Job
Every line with the string "Vector" should be gathered.

Records to process
.....

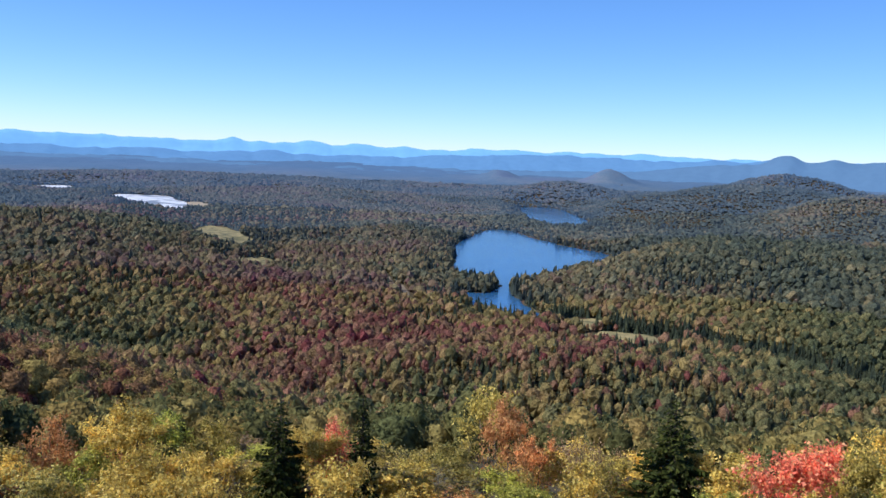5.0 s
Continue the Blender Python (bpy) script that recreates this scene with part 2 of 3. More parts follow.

.....

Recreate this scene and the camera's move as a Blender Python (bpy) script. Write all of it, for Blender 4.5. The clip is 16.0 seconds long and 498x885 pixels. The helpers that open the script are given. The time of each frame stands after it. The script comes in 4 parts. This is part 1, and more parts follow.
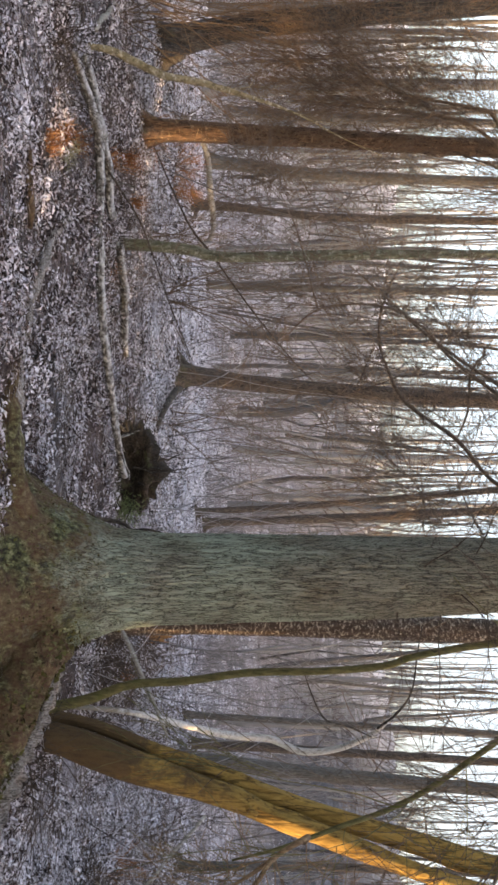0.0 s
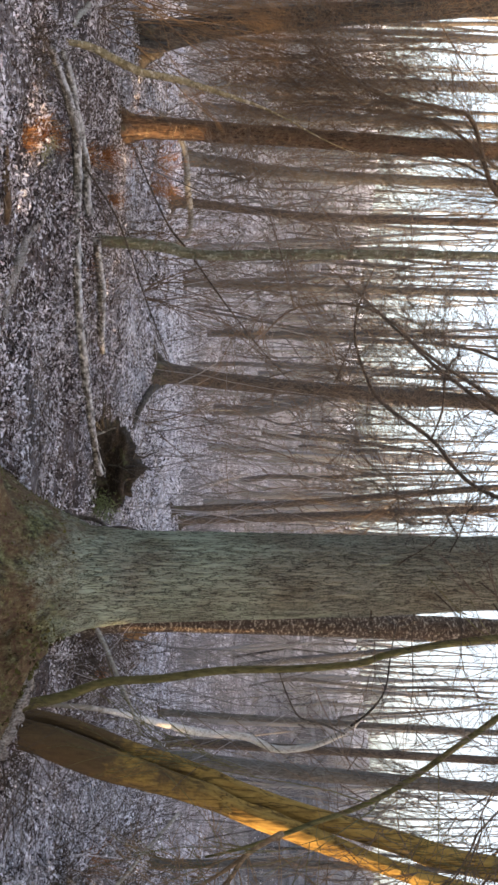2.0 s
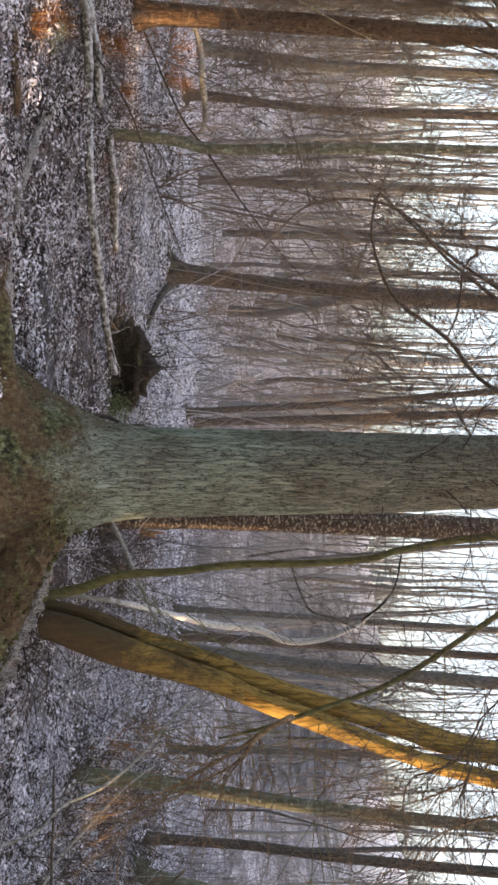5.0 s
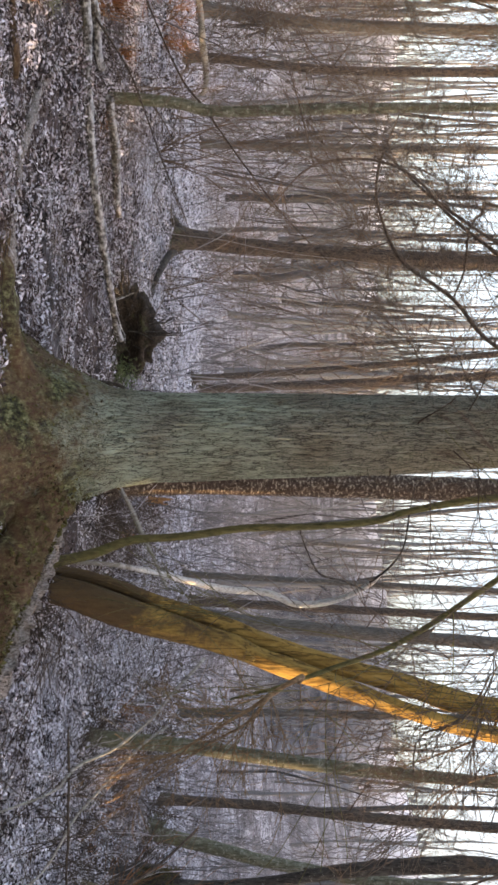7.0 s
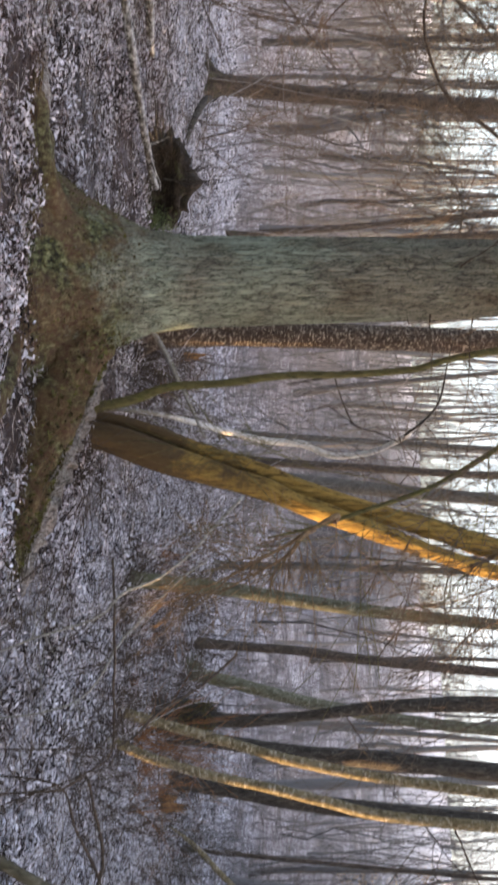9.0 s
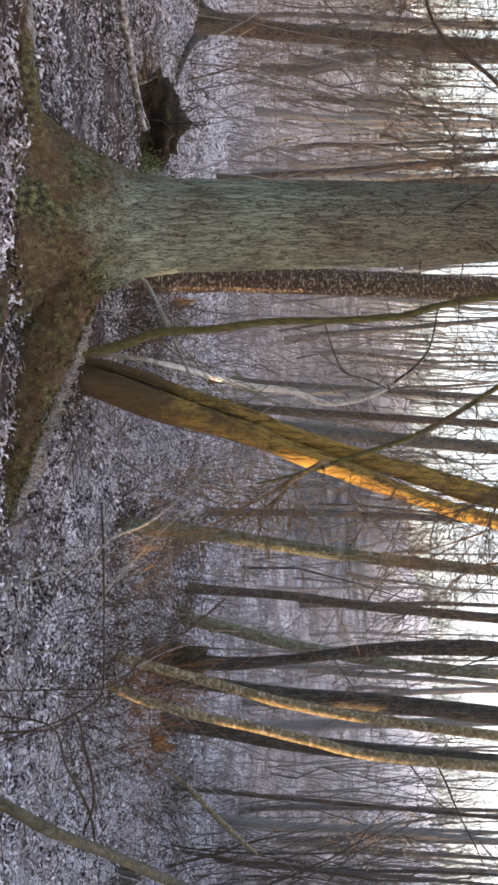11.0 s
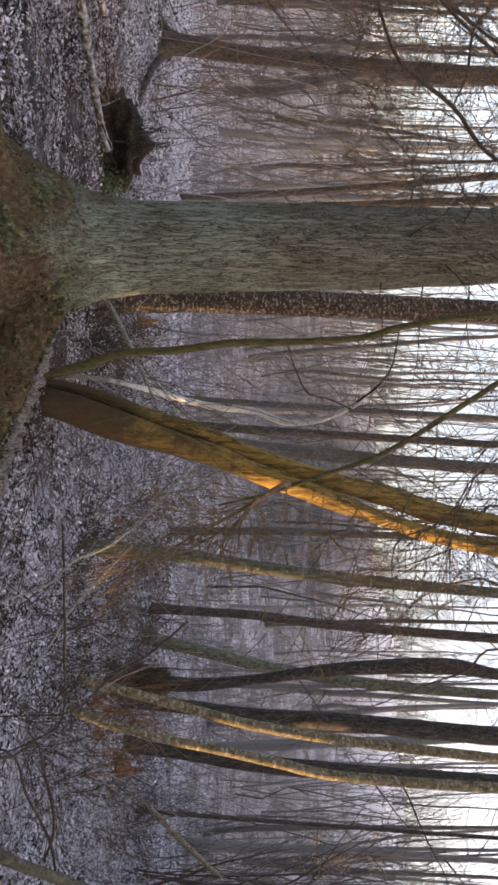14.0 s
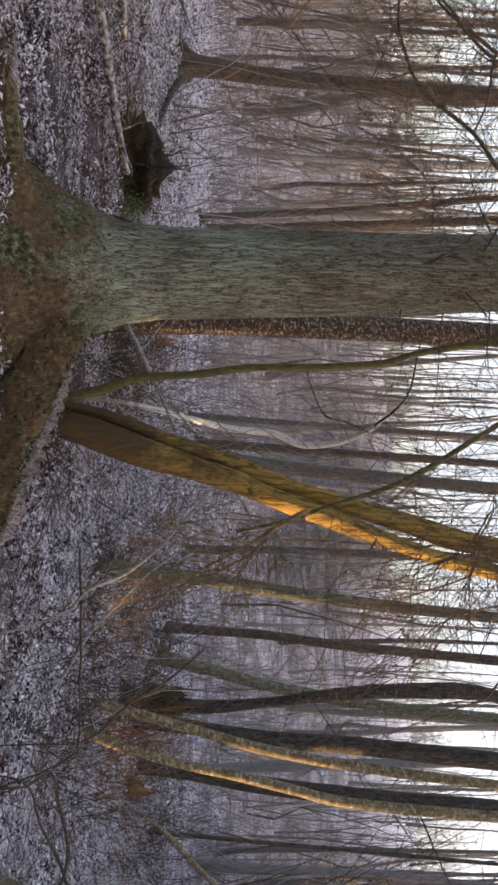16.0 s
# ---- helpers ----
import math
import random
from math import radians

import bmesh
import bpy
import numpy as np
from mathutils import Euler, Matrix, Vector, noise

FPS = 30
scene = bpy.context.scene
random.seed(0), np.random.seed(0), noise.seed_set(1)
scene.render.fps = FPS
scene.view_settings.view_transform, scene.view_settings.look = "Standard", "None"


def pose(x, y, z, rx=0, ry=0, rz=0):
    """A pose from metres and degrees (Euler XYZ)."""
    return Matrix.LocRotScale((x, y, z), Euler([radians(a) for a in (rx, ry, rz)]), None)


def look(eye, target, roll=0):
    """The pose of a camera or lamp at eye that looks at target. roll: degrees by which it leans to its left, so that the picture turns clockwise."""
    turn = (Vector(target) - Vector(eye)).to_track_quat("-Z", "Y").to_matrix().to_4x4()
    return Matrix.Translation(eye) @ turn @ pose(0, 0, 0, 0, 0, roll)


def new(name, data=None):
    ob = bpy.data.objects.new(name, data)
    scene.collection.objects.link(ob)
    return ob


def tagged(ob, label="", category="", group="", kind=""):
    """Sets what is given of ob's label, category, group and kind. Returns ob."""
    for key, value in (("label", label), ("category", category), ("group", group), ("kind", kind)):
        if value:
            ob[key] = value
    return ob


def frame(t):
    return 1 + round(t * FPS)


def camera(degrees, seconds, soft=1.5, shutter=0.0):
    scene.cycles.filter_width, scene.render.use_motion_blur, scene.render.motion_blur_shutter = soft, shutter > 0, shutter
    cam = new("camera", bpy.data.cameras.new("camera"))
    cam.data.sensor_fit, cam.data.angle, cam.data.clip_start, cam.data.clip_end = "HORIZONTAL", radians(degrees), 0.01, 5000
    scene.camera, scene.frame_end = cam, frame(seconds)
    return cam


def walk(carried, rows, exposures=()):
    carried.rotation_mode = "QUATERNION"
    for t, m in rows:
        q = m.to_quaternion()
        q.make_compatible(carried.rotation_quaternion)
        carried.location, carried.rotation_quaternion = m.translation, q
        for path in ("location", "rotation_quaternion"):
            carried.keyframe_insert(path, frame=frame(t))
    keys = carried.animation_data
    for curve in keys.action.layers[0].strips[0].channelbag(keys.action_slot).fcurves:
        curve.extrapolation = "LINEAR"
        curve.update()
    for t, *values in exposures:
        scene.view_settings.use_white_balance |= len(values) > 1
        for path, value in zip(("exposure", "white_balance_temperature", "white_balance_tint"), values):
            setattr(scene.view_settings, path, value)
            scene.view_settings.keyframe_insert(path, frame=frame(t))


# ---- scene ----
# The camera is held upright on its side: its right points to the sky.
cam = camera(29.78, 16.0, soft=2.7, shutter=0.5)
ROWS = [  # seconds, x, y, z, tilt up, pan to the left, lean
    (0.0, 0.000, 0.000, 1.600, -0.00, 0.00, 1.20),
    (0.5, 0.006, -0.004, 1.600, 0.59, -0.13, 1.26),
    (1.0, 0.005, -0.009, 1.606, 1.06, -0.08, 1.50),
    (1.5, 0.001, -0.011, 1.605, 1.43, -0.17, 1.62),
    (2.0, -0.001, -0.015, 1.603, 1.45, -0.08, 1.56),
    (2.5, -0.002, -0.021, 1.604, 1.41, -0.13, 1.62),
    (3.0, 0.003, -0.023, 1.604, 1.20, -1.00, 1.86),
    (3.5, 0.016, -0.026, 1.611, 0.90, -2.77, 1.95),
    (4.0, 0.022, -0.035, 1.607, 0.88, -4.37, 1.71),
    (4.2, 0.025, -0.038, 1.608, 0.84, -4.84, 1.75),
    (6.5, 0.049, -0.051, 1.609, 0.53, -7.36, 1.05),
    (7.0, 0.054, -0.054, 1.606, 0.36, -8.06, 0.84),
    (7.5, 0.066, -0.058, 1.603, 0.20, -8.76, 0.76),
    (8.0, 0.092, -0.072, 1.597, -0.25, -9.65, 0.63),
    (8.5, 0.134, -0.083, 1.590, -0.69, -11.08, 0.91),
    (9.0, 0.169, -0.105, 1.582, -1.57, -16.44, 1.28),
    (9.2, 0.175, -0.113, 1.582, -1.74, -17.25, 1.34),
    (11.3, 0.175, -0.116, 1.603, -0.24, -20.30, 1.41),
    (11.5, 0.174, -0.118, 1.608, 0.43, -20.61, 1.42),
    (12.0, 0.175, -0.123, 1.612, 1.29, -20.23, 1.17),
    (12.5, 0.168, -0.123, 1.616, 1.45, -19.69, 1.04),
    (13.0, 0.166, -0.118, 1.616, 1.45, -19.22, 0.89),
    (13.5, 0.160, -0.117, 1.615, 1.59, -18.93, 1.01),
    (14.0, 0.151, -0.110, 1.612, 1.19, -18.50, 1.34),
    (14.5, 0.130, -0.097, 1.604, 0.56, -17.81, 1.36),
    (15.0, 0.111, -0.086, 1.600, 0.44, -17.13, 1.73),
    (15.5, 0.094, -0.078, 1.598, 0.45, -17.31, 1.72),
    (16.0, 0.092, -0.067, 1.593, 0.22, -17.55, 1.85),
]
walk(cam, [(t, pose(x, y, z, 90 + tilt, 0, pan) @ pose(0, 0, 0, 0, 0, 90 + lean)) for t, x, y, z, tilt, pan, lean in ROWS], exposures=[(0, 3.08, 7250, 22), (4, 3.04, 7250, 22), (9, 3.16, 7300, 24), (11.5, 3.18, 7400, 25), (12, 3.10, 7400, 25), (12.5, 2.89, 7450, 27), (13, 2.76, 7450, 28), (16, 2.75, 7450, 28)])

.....

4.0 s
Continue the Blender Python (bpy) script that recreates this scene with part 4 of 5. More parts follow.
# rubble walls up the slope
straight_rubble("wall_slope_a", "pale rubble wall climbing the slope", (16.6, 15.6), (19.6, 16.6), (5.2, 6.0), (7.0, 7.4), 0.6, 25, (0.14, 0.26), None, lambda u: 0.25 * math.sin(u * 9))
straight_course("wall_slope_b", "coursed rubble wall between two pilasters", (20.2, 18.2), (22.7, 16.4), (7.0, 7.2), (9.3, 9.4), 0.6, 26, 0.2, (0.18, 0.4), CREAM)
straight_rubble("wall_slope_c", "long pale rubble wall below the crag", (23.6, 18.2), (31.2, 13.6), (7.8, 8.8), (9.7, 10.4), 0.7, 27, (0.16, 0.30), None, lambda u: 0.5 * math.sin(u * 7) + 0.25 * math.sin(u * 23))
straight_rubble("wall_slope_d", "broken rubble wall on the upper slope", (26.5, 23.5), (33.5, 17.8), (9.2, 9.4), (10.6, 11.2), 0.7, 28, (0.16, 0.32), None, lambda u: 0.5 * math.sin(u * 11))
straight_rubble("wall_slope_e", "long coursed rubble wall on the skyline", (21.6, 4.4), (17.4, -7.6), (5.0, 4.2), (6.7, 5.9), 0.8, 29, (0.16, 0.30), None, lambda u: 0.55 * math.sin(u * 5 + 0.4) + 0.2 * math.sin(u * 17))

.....

Exercise response
from mathutils import Euler, Matrix, Vector, noise
    turn = (Vector(target) - Vector(eye)).to_track_quat("-Z", "Y").to_matrix().to_4x4()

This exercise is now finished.